When it comes to truly experienced translation buyers, their focus is invariably on cost/benefit rather than cost alone. They have a good grasp of their needs, and of how competent translations can further their personal or business interests. So they look for a competitive price within a bracket of qualified service providers. That contrasts sharply with people who aren’t sure of what they need, or understand the ramifications of good vs poor choices, and instead look for something someone has branded as ‘translation’ within an arbitrary (and usually low) bracket of prices. So what do experienced buyers focus on then?
The first main differentiator is purpose, because it determines quality control, layout and other factors.
– Documents for publication or official use require more QA stages, certification, perhaps external review, and extras like DTP.
– Inbound material (i.e. for in-house use) requires less QA, and minimal or no DTP.
– Gisting can often be done satisfactorily with a draft translation in a plain text file.
The above purposes immediately establish useful service brackets for savvy clients to start shopping around in. When they do, they clearly look for competitive pricing. The qualifier “competitive” in turn implies comparison: what are you getting for your money? That’s where the competence and experience of the service provider come in.
THE QUALIFIED TRANSLATOR
The second main pricing factor is who does the work.

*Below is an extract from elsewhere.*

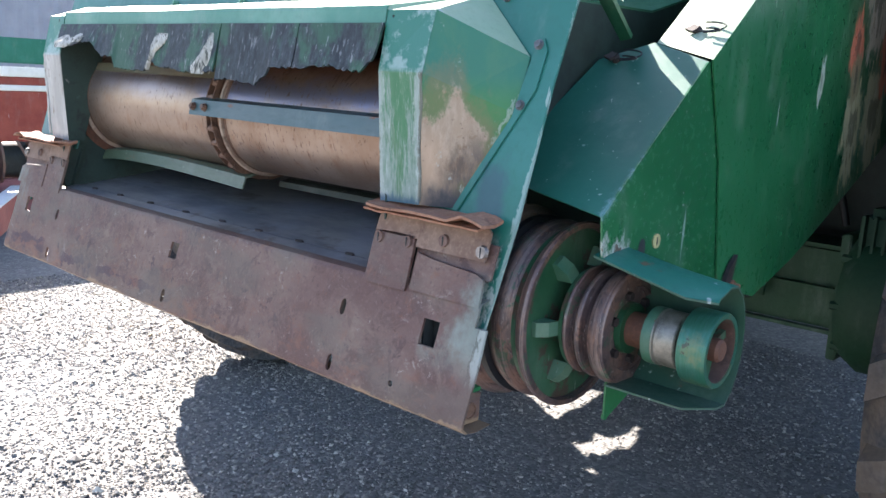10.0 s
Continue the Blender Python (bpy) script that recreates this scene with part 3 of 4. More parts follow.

If you need Inbound or Publication standard, then untrained bilinguals, automated translation, crowd sourcing, and budget agencies with web portals in developing countries are unlikely to help much.
The focus moves squarely onto finding translators who fulfill certain requisites, such as:
– Native speakers of target language
– proven quality performance
– dependable delivery and turnaround
– service and assistance
– ethics and reputation
– certification, training and qualifications
ALL (PRICING) ROADS LEAD TO ROME
If you take all the above into account, it narrows the field down quite a bit, even if you go looking worldwide. There is not a huge variation in prices for **quality** Sp > En translation services globally, because all the factors that go into developing and maintaining the necessary competence and expertise – whether sourced in Australia or say, Costa Rica – remain fundamentally the same.
And so, fluctuations aside, quality service doesn’t come consistently cheap. Not sustainably anyway, because some things, like the eternal city itself, are enduring, and lead everyone – buyers and sellers alike – to basically the same place.